We are first introduced to Benedetta as a child when she and her family are ambushed by a group of nefarious men on horseback. The young girl is able to stave off the potential threat by “conjuring” God’s will in the form of seeming to beckon a bird to shit on one of the bandits. This divine intervention (coincidence) helps her learn quickly what carries power. Verhoeven sees this human cleverness in a historical way but it can fitted to any moment: people who discover what people believe and how it can be used against them ultimately discover one of the most valuable weapons which can be yielded against even those who are in greater positions of power. Those same people may even themselves believe in the same manipulative ideological forces of which they take advantage. That the film arrives after several years of reckoning amidst cancel culture where the lines between righteous empowerment and Machiavellian opportunism are irrevocably blurred makes it especially pointed but this is not the film’s sole aim. Verhoeven is as always interested more in what transcends a given moment and instead in what qualities and potential wickedness underlies the human being at large and here in particular how people are at the mercy of their prevailing belief systems.
We are introduced to the convent that will become Benedetta’s home for the rest of her upbringing via Charlotte Rampling’s Reverend Mother—superb here in an interestingly subdued humanized role that could have been played up towards divergent extremes of bitch or saint and is poignantly grounded and human—as she barters with Benedetta’s family to have her taken into the fold. It is the bottom dollar that motivates even this seemingly holy figure who sees herself as a chess player when she is in fact a pawn just like anyone else.
Jesus appearing as the muse of wet dreams says a great deal about what life and civilization after Christ was to become, and the frankness with which these characters are detailed tells us just as much about who Jesus may have been—we may not yet have Verhoeven’s Jesus movie but even this peripheral and implicit portrayal articulates how he may have been a remarkable person who lived and not a benevolent resurrected spirit who absolves all—a figure clung to by the desires of a people seeking to be more than they are. Verhoeven has less to say about the church and religion in themselves, as well as faith itself which is, again, a historical phenomenon to him, and more about how any institution is beholden to the same fallacies of mankind and the power structures they construct. Benedetta’s sexuality is channelled towards the only figure she is taught to believe is pure and holy, a leap from the wrinkled men and women of the cloth with whom she is surrounded. That is until a nubile new arrival—Bartolomea, played by Daphne Patakia—enters the convent who naturally becomes the object of her repressed desires. Their ensuing relationship seems less like a romance than it does an extended sexual conquest for Benedetta.
As blunt, comic, and broad as Verhoevens style can seem, what drives him is, in a sense, realism. He is cinema’s mischievous realist. Verhoeven wants to construct a context within which human beings behave how they actually behave. It turns out he is a historian after all. If we stretch such definitions then what distinguishes a Haneke from a Verhoeven? Haneke is interested in similar things but his methodology is more specific and yet more removed from an in-the-dirt perspective. Verhoeven doesn’t judge, he beholds. When he says the human being is bad, he does not exclude himself.

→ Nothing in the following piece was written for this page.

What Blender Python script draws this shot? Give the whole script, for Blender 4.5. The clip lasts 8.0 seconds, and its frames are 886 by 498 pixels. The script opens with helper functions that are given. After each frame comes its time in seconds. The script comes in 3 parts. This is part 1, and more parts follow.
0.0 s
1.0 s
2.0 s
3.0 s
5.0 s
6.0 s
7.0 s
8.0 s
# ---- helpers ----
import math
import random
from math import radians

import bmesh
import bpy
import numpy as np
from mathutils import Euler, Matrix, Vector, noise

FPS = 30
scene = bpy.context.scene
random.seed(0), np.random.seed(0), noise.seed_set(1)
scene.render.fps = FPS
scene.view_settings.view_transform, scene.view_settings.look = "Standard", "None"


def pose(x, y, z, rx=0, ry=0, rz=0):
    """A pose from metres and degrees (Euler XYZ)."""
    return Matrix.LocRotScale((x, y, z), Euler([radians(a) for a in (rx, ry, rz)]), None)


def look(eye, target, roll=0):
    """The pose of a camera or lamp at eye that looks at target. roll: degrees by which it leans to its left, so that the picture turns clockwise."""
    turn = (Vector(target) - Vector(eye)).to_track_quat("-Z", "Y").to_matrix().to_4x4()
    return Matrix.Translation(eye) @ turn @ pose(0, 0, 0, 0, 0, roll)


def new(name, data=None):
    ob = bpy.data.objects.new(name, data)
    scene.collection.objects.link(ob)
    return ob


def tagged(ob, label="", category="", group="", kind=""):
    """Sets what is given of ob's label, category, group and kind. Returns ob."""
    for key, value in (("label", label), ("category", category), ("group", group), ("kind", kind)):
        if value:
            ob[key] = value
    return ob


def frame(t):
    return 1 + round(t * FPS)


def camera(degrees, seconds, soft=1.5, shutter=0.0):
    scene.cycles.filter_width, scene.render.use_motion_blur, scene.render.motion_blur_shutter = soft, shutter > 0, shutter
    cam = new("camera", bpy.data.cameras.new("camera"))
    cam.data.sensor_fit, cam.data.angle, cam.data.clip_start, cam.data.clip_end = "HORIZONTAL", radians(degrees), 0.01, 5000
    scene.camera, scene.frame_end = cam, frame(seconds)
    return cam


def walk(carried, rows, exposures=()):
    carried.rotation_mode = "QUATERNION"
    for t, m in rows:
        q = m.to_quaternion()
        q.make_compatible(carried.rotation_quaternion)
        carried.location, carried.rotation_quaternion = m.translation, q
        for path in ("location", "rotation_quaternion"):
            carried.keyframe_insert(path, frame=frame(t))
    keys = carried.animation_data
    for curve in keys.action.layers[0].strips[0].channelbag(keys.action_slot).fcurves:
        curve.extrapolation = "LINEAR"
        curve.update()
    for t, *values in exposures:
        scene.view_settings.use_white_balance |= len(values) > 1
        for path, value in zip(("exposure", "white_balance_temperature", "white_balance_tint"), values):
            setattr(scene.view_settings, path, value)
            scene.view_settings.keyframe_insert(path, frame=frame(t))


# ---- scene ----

In the end, in any context, it comes down to power, sex, and ideology. The characters in Starship Troopers are hijacked by imperialist propaganda. They believe in what they are told to believe because human beings seek something outside the self. Shitting, farting, fucking, eating - Verhoeven’s humans are fundamentally the same, distinguished only by status and appearance and whatever belief system it is to which they have subscribed. The Hollow Man rapes because he will not be identified as a rapist. He can get away with it and knows it. So too do men of power who can take advantage of it. But just the same a woman is capable of taking advantage of her position. Verhoeven is not just a mischievous realist but a mischievous feminist. His feminism comes from believing women are just as capable of Machiavellian pursuits as men, just as clever, just as powerful. For all that might be subversive about Benedetta, it lacks the Trojan Horse pleasure of his Hollywood films which feel like they get away with murder. In spite of the overt transgressions of Elle and Benedetta, their festival-arthouse origins and trajectories ultimately make them feel safer.

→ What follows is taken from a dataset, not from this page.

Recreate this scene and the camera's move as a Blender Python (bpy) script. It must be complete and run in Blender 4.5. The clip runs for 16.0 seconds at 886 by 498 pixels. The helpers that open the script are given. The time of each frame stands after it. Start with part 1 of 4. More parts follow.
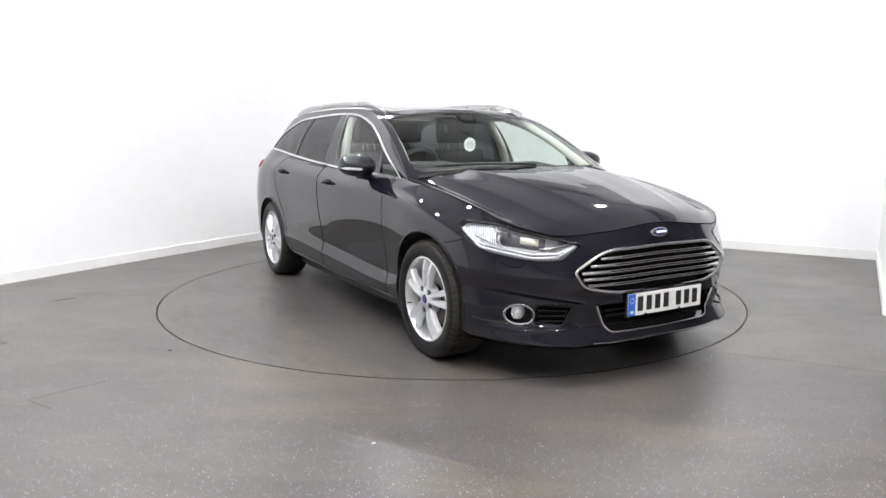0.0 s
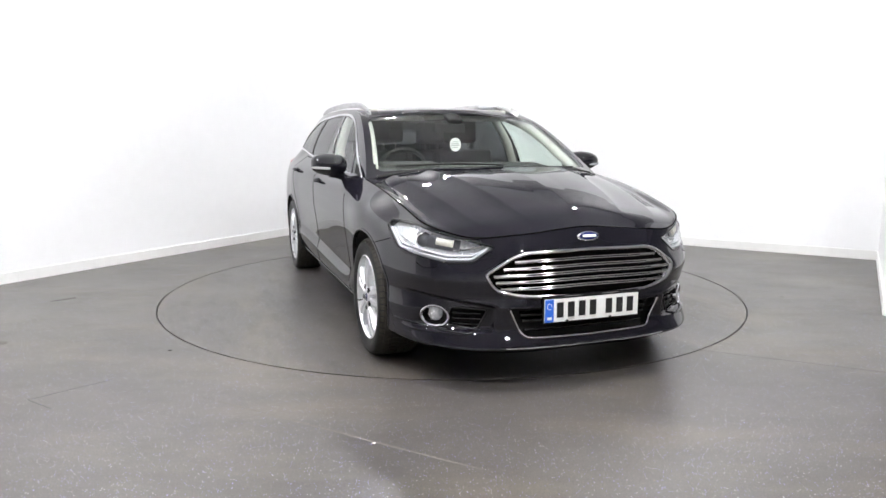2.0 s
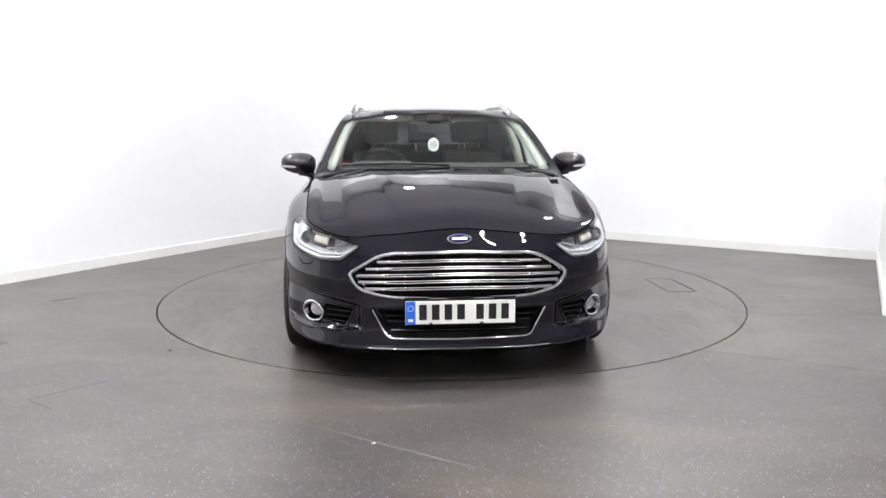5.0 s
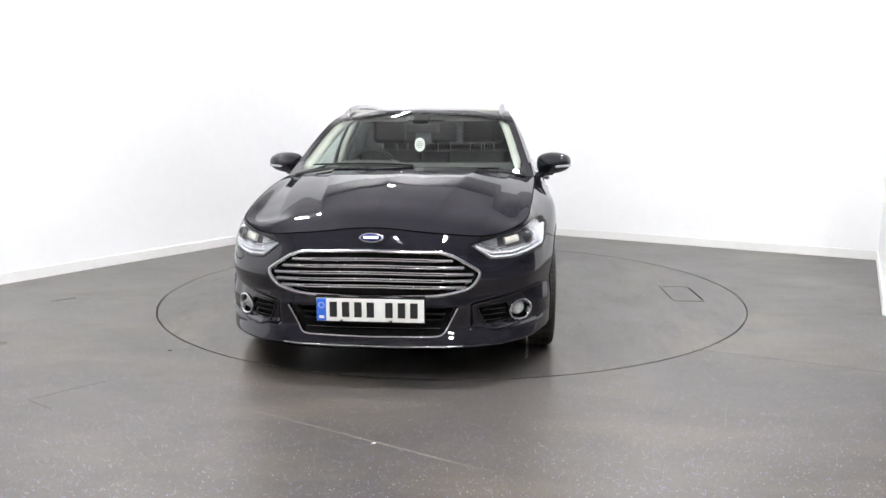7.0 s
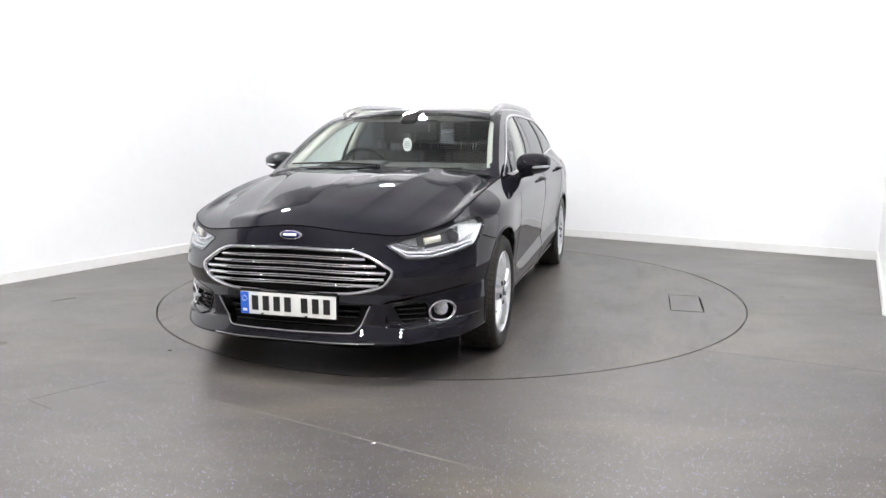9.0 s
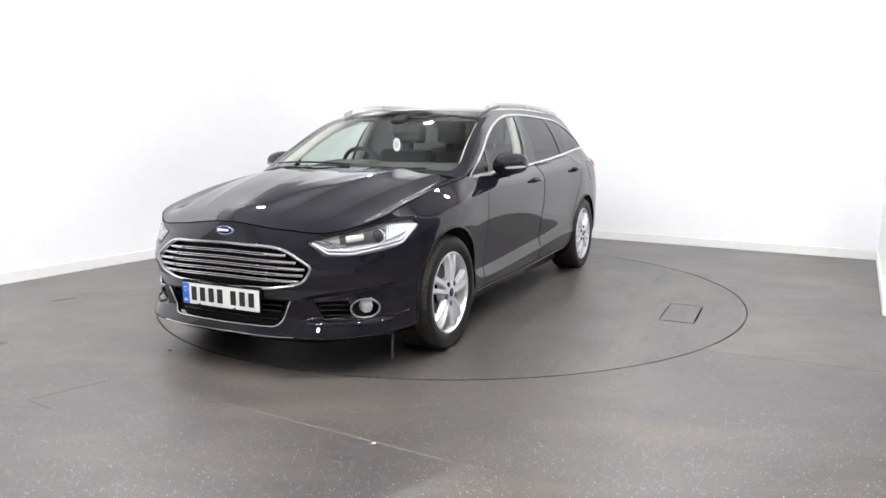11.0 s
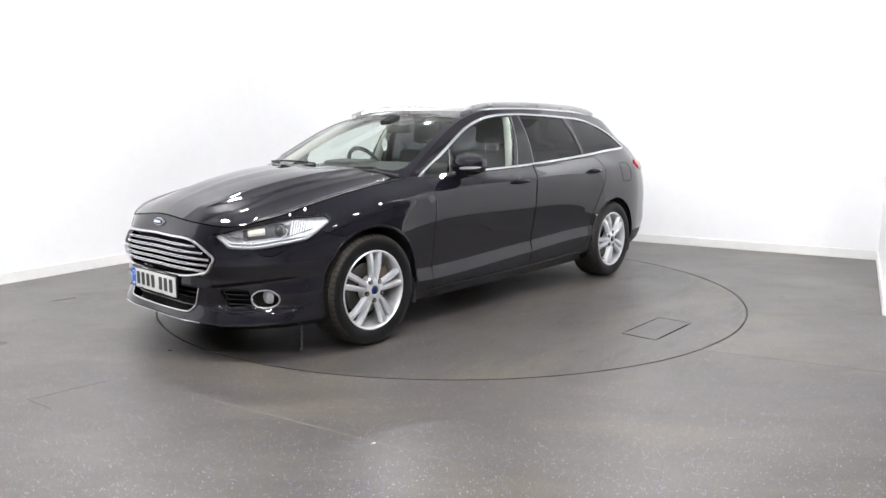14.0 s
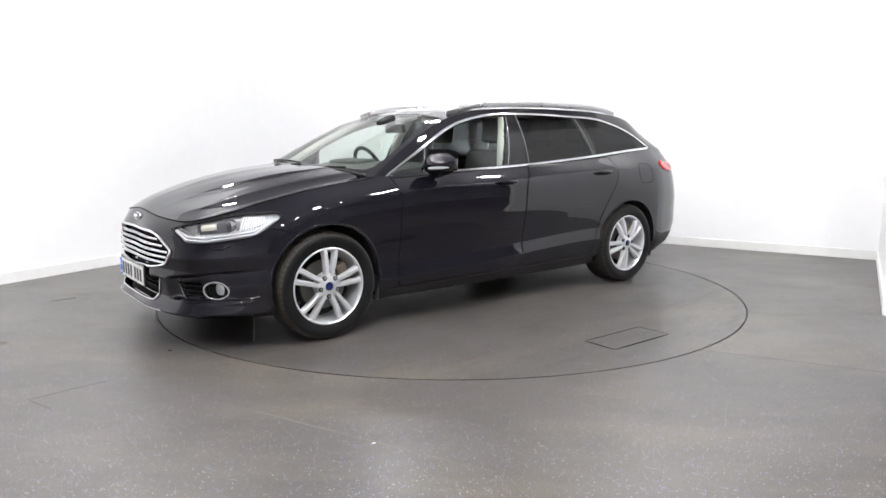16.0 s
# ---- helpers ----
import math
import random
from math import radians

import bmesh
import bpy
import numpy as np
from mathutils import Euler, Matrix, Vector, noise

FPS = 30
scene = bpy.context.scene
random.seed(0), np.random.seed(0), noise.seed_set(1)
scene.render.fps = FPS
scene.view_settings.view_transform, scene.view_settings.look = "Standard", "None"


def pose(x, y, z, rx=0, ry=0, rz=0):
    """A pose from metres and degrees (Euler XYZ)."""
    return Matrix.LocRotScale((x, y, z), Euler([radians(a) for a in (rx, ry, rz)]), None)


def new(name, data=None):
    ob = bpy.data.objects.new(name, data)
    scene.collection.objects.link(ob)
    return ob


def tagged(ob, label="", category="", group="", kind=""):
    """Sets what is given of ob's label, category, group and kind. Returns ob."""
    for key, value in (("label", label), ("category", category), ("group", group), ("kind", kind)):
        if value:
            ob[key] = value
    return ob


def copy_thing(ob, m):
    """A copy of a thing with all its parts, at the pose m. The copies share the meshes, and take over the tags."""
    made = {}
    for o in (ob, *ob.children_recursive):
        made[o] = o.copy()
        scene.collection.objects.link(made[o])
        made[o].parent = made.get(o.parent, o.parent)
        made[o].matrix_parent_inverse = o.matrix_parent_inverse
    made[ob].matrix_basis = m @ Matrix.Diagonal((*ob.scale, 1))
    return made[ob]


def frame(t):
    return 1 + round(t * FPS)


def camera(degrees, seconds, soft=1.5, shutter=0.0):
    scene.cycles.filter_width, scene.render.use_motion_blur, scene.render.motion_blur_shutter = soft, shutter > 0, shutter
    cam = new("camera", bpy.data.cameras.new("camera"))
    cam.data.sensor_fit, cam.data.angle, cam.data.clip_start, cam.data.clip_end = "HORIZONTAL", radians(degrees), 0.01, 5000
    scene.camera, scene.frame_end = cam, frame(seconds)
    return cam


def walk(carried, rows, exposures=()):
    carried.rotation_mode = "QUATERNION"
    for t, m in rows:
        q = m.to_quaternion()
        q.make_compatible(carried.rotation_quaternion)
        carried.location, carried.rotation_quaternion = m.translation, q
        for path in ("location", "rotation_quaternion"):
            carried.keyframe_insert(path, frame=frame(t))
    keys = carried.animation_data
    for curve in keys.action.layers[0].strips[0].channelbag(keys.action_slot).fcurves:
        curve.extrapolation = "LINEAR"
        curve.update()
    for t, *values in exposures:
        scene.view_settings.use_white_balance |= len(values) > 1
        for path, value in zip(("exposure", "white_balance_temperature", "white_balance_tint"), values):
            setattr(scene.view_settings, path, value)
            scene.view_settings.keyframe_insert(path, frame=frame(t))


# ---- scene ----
# fixed camera on a stand, eye 1.2 m above the floor; origin is the middle of the turntable
cam = camera(64.83, 16.0, soft=1.5)
EYE = (0.0, -5.623, 1.202)
AIM = pose(*EYE, 90 - 8.935, 0, 0.630) @ pose(0, 0, 0, 0, 0, -0.078)
walk(cam, [(0.0, AIM), (16.0, AIM)], exposures=((0.0, -0.03), (16.0, -0.03)))

# ---- world and light ----
world = bpy.data.worlds.new("hall_dark")
scene.world = world
world.use_nodes = True
world.node_tree.nodes["Background"].inputs[0].default_value = (0.5, 0.52, 0.55, 1)
world.node_tree.nodes["Background"].inputs[1].default_value = 0.03
# the first three, over the bay, are added only to brighten the back walls
SPOTS = ((-0.80, 3.75), (-2.75, 1.1), (2.2, 1.5), (-3.3, -0.9), (2.2, -1.2), (-3.6, -2.7), (-1.4, -2.6), (0.5, -2.8), (2.3, -2.8), (-2.6, -4.9), (-0.6, -5.1), (1.4, -5.1), (3.2, -4.6), (-1.6, -6.8), (1.6, -6.8))
SPOT_GLOW = 1400.0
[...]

Nevertheless, Verhoeven is one of our most honest filmmakers whose perceived provocations come from a commitment to what he understands to be accurate and, importantly, compelling. One of the sharpest directions in Benedetta is to provide all of the evidence of her manipulations without compromising the portrayal of her faith—these things are not mutually exclusive which leaves us with a much messier idea of human behaviour, and between right and wrong. Especially when it leads to the supplanting of a patriarchal abuser of power willingly inflicting harm on those around him. And then, in a sort of sleight of hand, it is in another character altogether, whose relationship to their faith is rendered beautifully human in its competing devotion and skepticism, that we find a true act of martyrdom towards the film’s closing moments.

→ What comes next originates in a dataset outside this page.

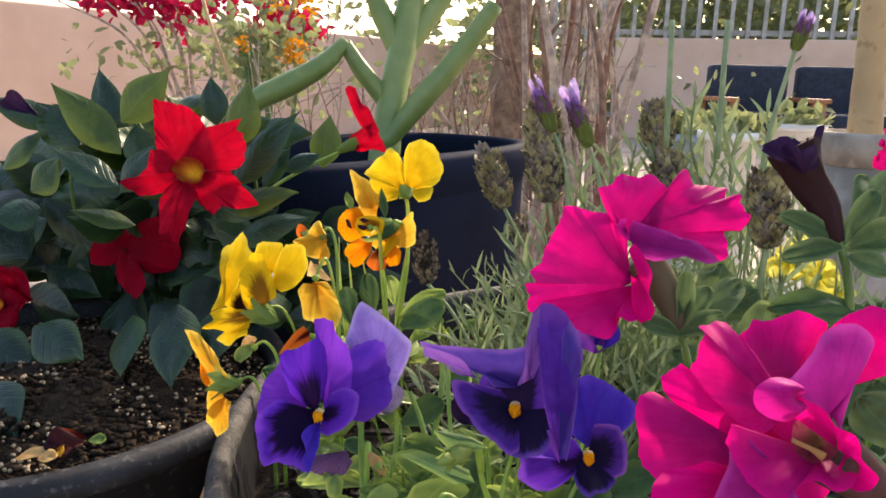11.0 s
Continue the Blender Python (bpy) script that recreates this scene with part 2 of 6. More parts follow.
MAND_LIGHT = leaf_mat("glossy_lit_leaf", (0.016, 0.045, 0.009), (0.038, 0.075, 0.013), (0.09, 0.125, 0.024), 0.34, 0.30, 0.2, 0.34)
PET_BROAD = leaf_mat("broad_petunia_leaf", (0.060, 0.115, 0.028), (0.13, 0.195, 0.05), (0.27, 0.34, 0.08), 0.65, 0.35, 0.3, 0.12)
# shade between the blooms is in this green, rim light in its rim
PET_LEAF = leaf_mat("petunia_leaf", (0.042, 0.085, 0.034), (0.085, 0.14, 0.060), (0.20, 0.27, 0.11), 0.7, 0.28, 0.25, 0.10)
# back light on the needle edges is painted as a paler rim
LAV_LEAF = leaf_mat("grey_green_needle", (0.036, 0.066, 0.030), (0.14, 0.20, 0.085), (0.30, 0.36, 0.18), 0.6, 0.28, 0.2, 0.3)
STEM = solid_mat("green_stem", (0.14, 0.25, 0.03), (0.26, 0.38, 0.05), 90.0, 0.5, 0.15)
# lit copy of the stem green: sun on the viola stems is painted in
STEM_LIT = solid_mat("lit_green_stem", (0.34, 0.46, 0.05), (0.50, 0.60, 0.10), 90.0, 0.5, 0.15)
STEM_DARK = solid_mat("dark_green_stem", (0.06, 0.13, 0.03), (0.12, 0.20, 0.05), 90.0, 0.5, 0.2)
STEM_GREY = solid_mat("grey_green_stem", (0.16, 0.22, 0.10), (0.28, 0.33, 0.16), 90.0, 0.6, 0.2)
EYE_YELLOW = solid_mat("yellow_eye", (0.62, 0.20, 0.003), (0.74, 0.29, 0.006), 400.0, 0.8, 0.4, spec=0.1)
EYE_WHITE = solid_mat("white_beard", (0.44, 0.30, 0.18), (0.56, 0.42, 0.28), 400.0, 0.8, 0.4, spec=0.1)
SEED = solid_mat("dry_lavender_bract", (0.20, 0.165, 0.075), (0.44, 0.38, 0.18), 120.0, 0.75, 0.4, c=(0.03, 0.02, 0.015))
SEED_DARK = solid_mat("withered_lavender_bract", (0.08, 0.060, 0.050), (0.32, 0.26, 0.20), 120.0, 0.8, 0.4, c=(0.02, 0.014, 0.012))
SEED_PALE = solid_mat("pale_lavender_bract", (0.26, 0.22, 0.10), (0.42, 0.38, 0.20), 120.0, 0.75, 0.4)
SEED_TAN = solid_mat("tan_lavender_bract", (0.30, 0.22, 0.17), (0.42, 0.33, 0.25), 120.0, 0.75, 0.4)
SEED_BLACK = solid_mat("black_lavender_bract", (0.014, 0.010, 0.010), (0.05, 0.035, 0.03), 120.0, 0.8, 0.4)
BRACT = petal_mat("violet_bract", (0.30, 0.16, 0.42), (0.58, 0.46, 0.72), None, share=0.45)
MAUVE_BRACT = petal_mat("mauve_bract", (0.20, 0.085, 0.16), (0.36, 0.20, 0.38), None, share=0.45)
FRESH = petal_mat("fresh_lavender_calyx", (0.17, 0.20, 0.05), (0.30, 0.30, 0.10), None, share=0.35)
BLACK_PLASTIC = solid_mat("black_plastic", (0.004, 0.004, 0.006), (0.008, 0.008, 0.011), 18.0, 0.5, 0.12, c=(0.03, 0.03, 0.03), fine=14.0, spec=0.25)
DUSTY_BLACK = solid_mat("dusty_black_plastic", (0.010, 0.010, 0.012), (0.024, 0.025, 0.028), 30.0, 0.6, 0.3, c=(0.06, 0.06, 0.06), fine=8.0, spec=0.3)
BLUE_PLASTIC = solid_mat("blue_black_plastic", (0.0055, 0.0090, 0.021), (0.0085, 0.0130, 0.031), 10.0, 0.7, 0.08, c=(0.011, 0.016, 0.036), fine=20.0, spec=0.02)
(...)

As for the verdict on Benedetta herself, the character’s slyness earns a sort of respect from Verhoeven (who similarly admired Sharon Stone’s Catherine in Basic Instinct). He understands and is fascinated by morality but clearly isn’t a moralist himself and much of what makes Verhoeven’s cinema interesting lies in that gap—and is especially welcomed today amidst a landscape of navel-gazing and self-censorship. Amen.